What about Kane's position in the floodplain?

Post date: Aug 24, 2012 2:36:47 AM

Taxpayers are understandably concerned when they note that Kane Elementary flooded back in 1986. Does it make sense to add on to that building?

The good news is that Kane, like the proposed Early Childhood Center to replace the old portables, does NOT lie in the 100-year floodplain. The school is sited in the 500-year flood plain, so its chance of flooding in a given year is only 0.2%. In other words, Kane is likely to flood only once every 500 years. Even historic Central Middle School is only 95 years old.

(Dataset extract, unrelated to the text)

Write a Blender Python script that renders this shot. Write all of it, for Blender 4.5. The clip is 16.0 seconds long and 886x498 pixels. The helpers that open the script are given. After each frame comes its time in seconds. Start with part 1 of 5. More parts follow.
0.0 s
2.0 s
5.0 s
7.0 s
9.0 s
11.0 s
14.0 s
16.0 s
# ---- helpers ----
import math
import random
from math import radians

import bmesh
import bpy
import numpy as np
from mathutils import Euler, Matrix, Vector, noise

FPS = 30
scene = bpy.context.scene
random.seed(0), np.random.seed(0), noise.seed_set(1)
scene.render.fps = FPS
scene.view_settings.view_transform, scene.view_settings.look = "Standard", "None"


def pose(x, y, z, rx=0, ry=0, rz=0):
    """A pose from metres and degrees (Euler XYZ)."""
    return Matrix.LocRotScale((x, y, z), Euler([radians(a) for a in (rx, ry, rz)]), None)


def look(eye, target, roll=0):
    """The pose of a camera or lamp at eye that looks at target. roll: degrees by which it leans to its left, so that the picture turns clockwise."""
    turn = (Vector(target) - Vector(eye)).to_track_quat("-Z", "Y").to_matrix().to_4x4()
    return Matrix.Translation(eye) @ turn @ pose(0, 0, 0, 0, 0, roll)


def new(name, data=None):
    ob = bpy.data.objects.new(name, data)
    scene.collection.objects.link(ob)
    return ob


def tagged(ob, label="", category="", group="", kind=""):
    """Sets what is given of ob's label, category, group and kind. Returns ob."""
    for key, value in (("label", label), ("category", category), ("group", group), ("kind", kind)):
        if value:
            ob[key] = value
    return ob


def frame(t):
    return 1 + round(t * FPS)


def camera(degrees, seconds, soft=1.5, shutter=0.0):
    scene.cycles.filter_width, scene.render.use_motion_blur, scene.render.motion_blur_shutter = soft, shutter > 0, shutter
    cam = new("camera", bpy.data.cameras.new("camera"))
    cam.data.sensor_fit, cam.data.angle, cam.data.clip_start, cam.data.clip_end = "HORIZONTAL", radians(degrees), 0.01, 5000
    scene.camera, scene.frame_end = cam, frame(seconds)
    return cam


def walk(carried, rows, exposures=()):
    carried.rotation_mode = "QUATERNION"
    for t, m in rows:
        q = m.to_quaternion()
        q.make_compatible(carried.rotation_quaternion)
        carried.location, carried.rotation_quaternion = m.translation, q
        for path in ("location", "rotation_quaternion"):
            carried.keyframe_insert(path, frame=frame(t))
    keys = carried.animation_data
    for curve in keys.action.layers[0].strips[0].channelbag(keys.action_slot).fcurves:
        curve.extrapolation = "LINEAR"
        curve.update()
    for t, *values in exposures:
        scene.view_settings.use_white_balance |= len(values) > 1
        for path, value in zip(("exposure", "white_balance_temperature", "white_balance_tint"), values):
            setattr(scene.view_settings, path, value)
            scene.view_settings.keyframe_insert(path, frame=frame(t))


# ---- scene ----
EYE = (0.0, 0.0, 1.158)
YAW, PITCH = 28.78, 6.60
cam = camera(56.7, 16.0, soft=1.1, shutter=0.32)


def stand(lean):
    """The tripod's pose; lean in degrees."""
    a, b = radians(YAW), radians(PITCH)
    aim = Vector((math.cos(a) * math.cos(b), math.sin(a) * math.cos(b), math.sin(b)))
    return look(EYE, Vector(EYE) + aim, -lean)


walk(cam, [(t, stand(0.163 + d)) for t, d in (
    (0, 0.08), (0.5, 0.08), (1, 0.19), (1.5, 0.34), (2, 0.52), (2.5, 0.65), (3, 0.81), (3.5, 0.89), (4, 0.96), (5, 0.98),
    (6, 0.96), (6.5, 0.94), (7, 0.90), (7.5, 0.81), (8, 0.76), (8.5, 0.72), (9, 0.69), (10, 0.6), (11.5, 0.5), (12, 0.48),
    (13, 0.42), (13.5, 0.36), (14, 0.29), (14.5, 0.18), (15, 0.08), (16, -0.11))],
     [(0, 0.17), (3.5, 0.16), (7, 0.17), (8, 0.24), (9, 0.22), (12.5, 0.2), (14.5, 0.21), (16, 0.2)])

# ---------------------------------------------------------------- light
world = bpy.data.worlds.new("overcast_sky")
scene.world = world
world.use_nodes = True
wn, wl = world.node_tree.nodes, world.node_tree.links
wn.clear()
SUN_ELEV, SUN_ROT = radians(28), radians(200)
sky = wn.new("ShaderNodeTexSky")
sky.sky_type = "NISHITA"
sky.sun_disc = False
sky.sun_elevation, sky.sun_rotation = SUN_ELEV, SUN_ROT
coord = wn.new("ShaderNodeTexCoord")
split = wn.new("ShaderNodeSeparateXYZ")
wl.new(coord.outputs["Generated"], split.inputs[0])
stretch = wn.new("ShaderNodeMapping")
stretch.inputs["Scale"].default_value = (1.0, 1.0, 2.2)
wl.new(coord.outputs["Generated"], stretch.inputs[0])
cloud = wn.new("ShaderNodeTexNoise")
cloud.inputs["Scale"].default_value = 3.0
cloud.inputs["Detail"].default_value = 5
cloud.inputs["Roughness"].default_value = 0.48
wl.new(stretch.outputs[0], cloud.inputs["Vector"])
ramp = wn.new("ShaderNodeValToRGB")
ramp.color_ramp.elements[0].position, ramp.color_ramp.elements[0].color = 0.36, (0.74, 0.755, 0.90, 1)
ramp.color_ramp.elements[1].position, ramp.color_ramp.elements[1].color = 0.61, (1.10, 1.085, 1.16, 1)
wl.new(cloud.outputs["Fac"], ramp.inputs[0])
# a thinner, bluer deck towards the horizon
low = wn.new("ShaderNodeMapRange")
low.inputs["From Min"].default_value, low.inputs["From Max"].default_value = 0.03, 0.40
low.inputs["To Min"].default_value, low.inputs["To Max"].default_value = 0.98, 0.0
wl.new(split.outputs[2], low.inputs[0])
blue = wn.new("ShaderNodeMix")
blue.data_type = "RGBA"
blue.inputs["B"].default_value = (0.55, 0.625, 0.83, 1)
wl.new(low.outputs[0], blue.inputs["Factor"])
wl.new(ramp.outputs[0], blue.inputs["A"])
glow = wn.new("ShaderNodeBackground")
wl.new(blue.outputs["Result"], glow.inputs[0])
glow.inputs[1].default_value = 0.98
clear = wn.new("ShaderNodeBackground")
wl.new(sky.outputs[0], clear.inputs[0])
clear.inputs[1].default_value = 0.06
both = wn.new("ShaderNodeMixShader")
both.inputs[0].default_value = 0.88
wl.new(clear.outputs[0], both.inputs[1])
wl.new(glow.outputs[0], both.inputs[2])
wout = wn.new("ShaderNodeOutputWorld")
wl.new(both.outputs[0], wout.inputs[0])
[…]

Kane was built in 1985 and, as fate would have it, 1986 brought the record flood which inundated about 10% of the city. Even that flood only did $40,318 worth of damage to the multimillion dollar school. That ratio of facility cost to damage repair cost explains why it does not make sense to abandon Kane and build a new school elsewhere. It would not be a responsible use of taxpayer funds to invest millions of dollars to build a new school to avoid a once-every-500-years flooding bill that is only a tiny fraction of that amount.

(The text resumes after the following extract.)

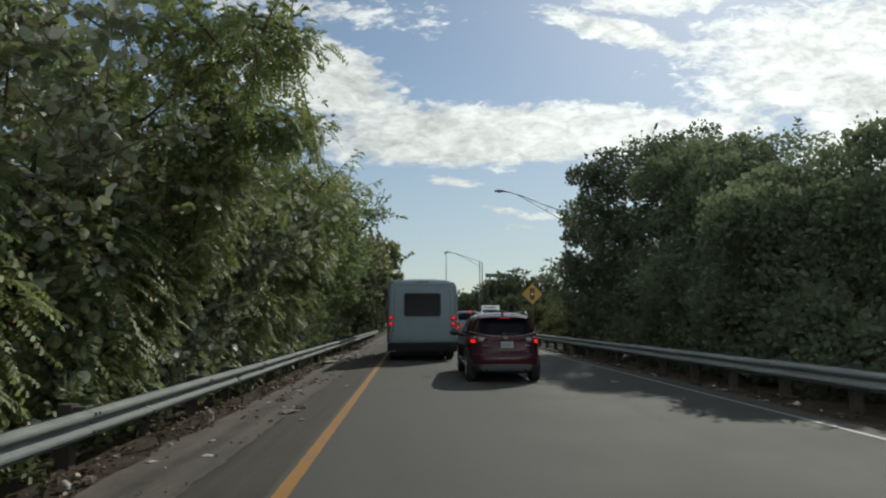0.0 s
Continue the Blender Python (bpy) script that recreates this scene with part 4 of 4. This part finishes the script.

It also is not cost effective to try and move the PreK and Kindergarten children attending Kane to a different location. The school is sited to serve the children living between the Caney River and the railroad tracks and splitting it into two sites would incur the high overhead costs of building, maintaining, and staffing another facility. Finding another site to serve schoolchildren living between the Caney River and the railroad tracks would also be problematic, likely requiring eminent domain to force the purchase of multiple existing properties to be cleared for a new school.

Patrons have supported adding onto this facility before: the 1993 bond issue added a classroom to Kane, only seven years after the flood.

In the end, the most fiscally conservative approach is to add on to Kane, since the portables will be unusable within a decade, and expect that it will serve the children in its area for decades with no flooding from the Caney River.

How many times has Kane flooded?

The Caney River has only flooded Kane Elementary once, in the record 500-year-flood of 1986, and odds are it will only flood once every 500 years.

Some may recall water damage at Kane more recently. In late April 2007 a six-inch sprinkler pipe under the building burst and caused water damage. Classes were relocated to area churches for a couple of weeks until the building was cleaned up, and over the next few months the water damage was remediated. So the second "flood" of Kane had nothing to do with its location near the Caney River.

Why was Kane built in its location?

Bartlesville underwent massive consolidations of old small elementary schools into larger ones in the mid-1980s. But when the elementary schools for the area now served by Kane were to be consolidated, none of them had a large enough site to become a larger and more efficient school to serve children living between the Caney River and the railroad tracks. There are few large undeveloped tracts of land in that area of town which are not deep in the Caney River floodplain.

The district had for years owned "Shawnee Field" and the portion of the parcel OUTSIDE of the 100-year floodplain was used for the new larger school.